Interview With The Devil - The Secret To Freedom And Success - Napoleon ...

Interview With The Devil - The Secret To Freedom And Success - Napoleon Hill

About Napoleon Hill:
Napoleon Hill (October 26, 1883 -- November 8, 1970) was an American author in the area of the new thought movement who was one of the earliest producers of the modern genre of personal-success literature. He is widely considered to be one of the great writers on success. His most famous work, Think and Grow Rich (1937), is one of the best-selling books of all time (at the time of Hill's death in 1970, Think and Grow Rich had sold 20 million copies). Hill's works examined the power of personal beliefs, and the role they play in personal success. He became an advisor to President Franklin D. Roosevelt from 1933 to 1936. "What the mind of man can conceive and believe, it can achieve" is one of Hill's hallmark expressions.

Hill considered the turning point in his life to have occurred in the year 1908 with his assignment, as part of a series of articles about famous and successful men, to interview the industrialist and philanthropist Andrew Carnegie. At the time, Carnegie was one of the most powerful men in the world. Hill discovered that Carnegie believed that the process of success could be outlined in a simple formula that anyone would be able to understand and achieve. Impressed with Hill, Carnegie asked him if he was up to the task of putting together this information, to interview or analyze over 500 successful men and women, many of them millionaires, in order to discover and publish this formula for success.

As part of his research, Hill claimed to have interviewed many of the most successful people of the time in the United States. In the acknowledgments section of his 1928 multi-volume work The Law of Success, Hill listed 45 of those studied by him during the previous twenty years, "the majority of these men at close range, in person", like the three to whom the book set was dedicated, Andrew Carnegie, Henry Ford, and Edwin C. Barnes, an associate of Thomas Edison. Carnegie had given Hill a letter of introduction to Ford, who introduced Hill to Alexander Graham Bell, Elmer R. Gates, Thomas Edison, and Luther Burbank. According to the publishers, Ralston University Press, endorsements for the publishing of The Law of Success were sent by a number of them, including William H. Taft, Cyrus H. K. Curtis, Thomas Edison, Luther Burbank, E.M. Statler, Edward W. Bok, and John D. Rockefeller.

As a result of Hill's studies via Carnegie's introductions, the Philosophy of Achievement was offered as a formula for rags-to-riches success by Hill and Carnegie, published initially in 1928 as the multi-volume study course The Law of Success. For this first edition, Hill had rewritten his previous 1925 manuscript, also recently released in 2011. The Achievement formula was detailed further and published in home-study courses, including the seventeen-volume "Mental Dynamite" series until 1941.

The secret of achievement was tantalizingly offered to readers of Think and Grow Rich, but Hill felt readers would benefit most if they discovered it for themselves.
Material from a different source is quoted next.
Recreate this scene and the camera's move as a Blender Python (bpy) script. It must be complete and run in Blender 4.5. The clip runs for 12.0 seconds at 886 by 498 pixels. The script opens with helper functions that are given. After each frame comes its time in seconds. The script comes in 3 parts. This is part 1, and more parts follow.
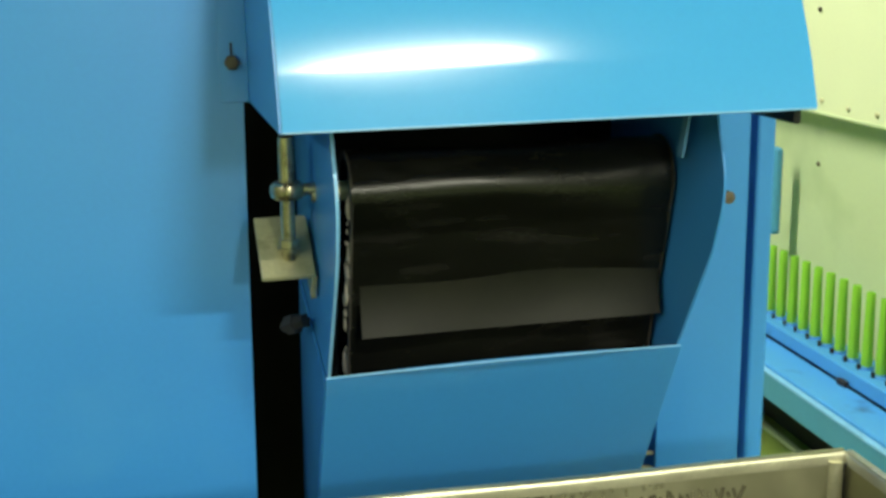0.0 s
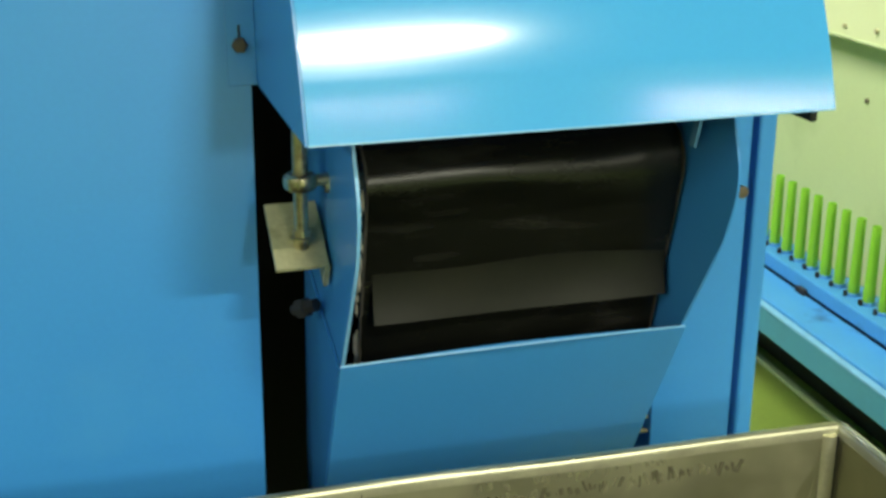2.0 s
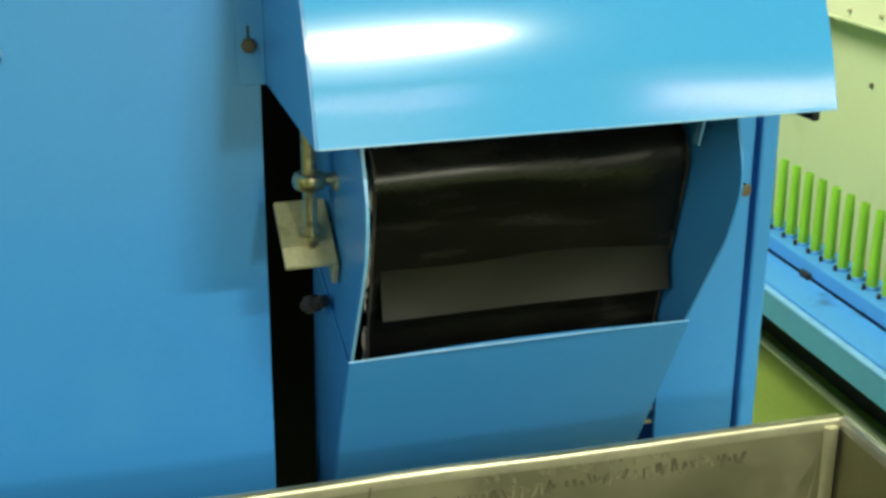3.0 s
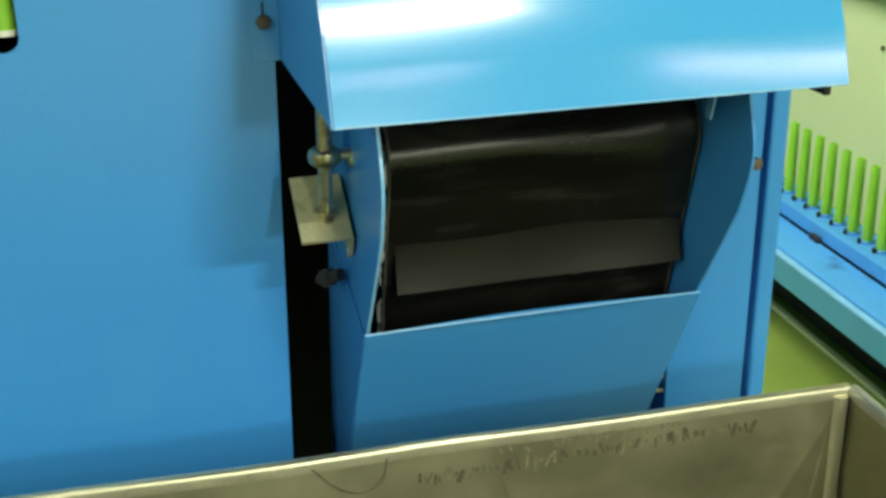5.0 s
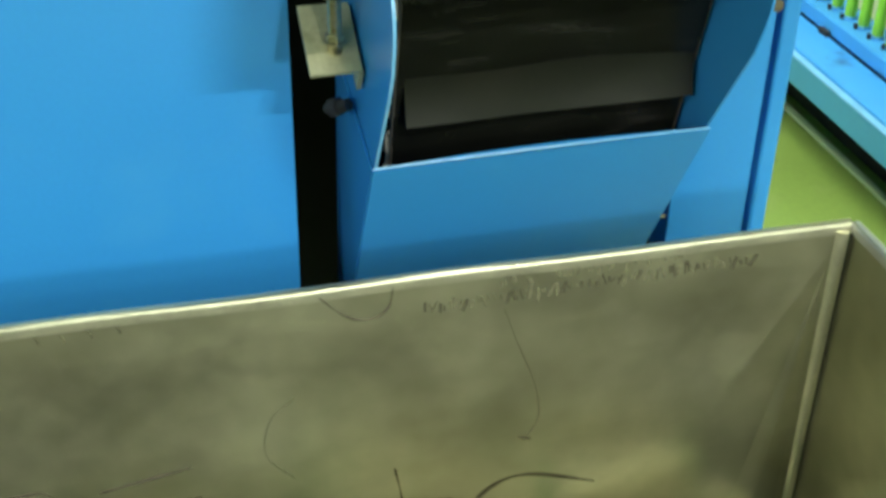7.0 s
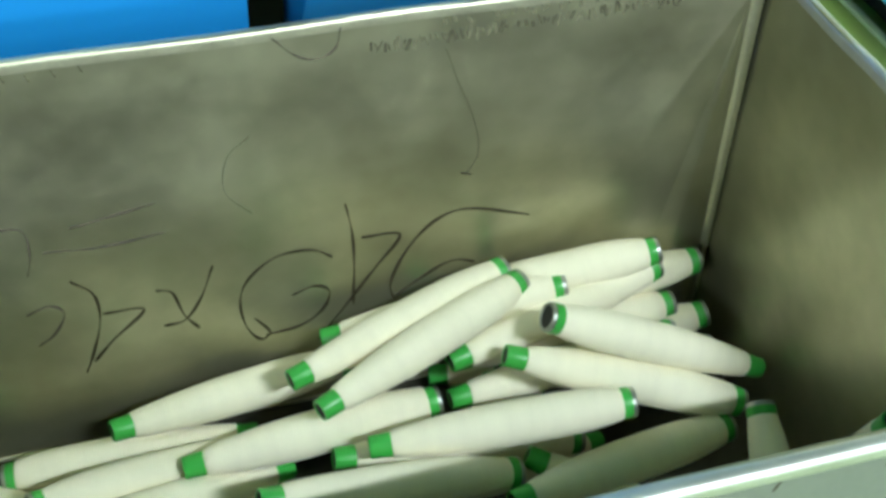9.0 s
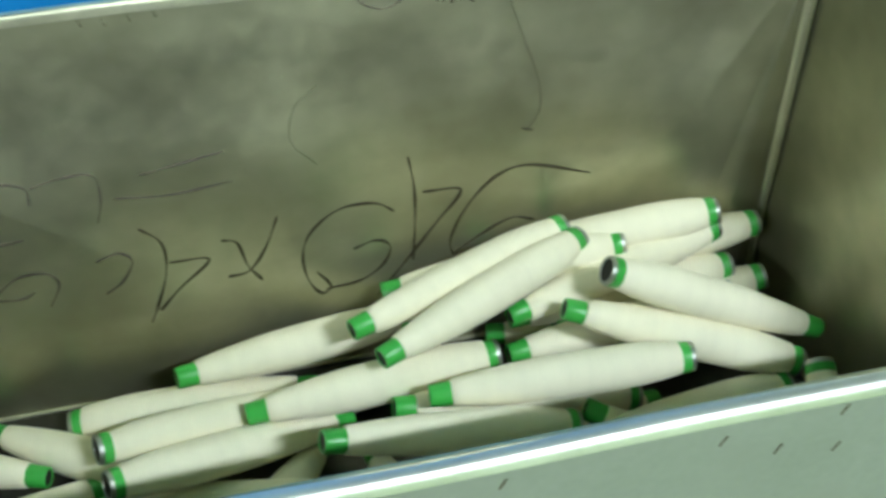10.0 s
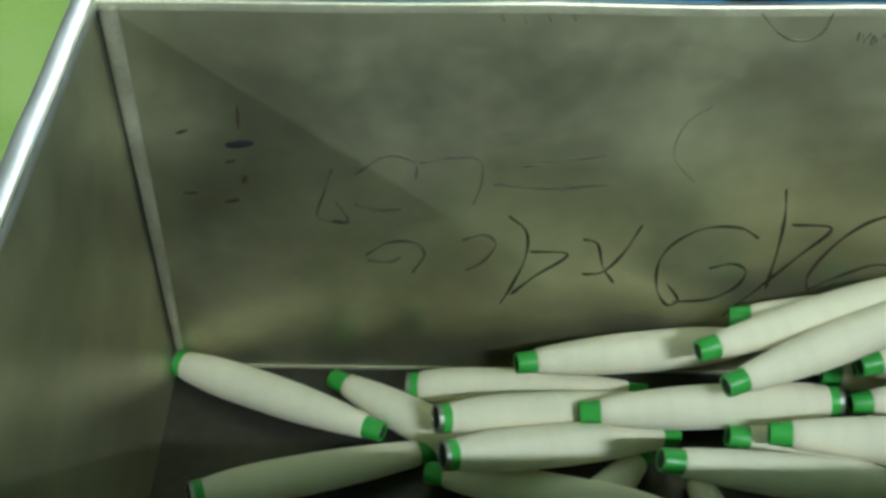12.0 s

Although most readers feel that he never explicitly identified this secret, he offers these words about 20 pages into the book: If you truly desire money so keenly that your desire is an obsession, you will have no difficulty in convincing yourself that you will acquire it. The object is to want money, and to be so determined to have it that you convince yourself that you will have it. . . You may as well know, right here, that you can never have riches in great quantities unless you work yourself into a white heat of desire for money, and actually believe you will possess it. However, Napoleon Hill also states at the introduction that the secret that the 'canny, lovable old Scotsman carelessly tossed it into my mind' (Andrew Carnegie) was also the same secret that Manuel L. Quezon (then Resident Commissioner of the Philippine Islands) was inspired by to 'gain freedom for his people, and went on to lead them as its first president.'

He presented the idea of a "Definite Major Purpose" as a challenge to his readers in order to make them ask themselves, "In what do I truly believe?" According to Hill, 98% of people had few or no firm beliefs, and this alone put true success firmly out of their reach.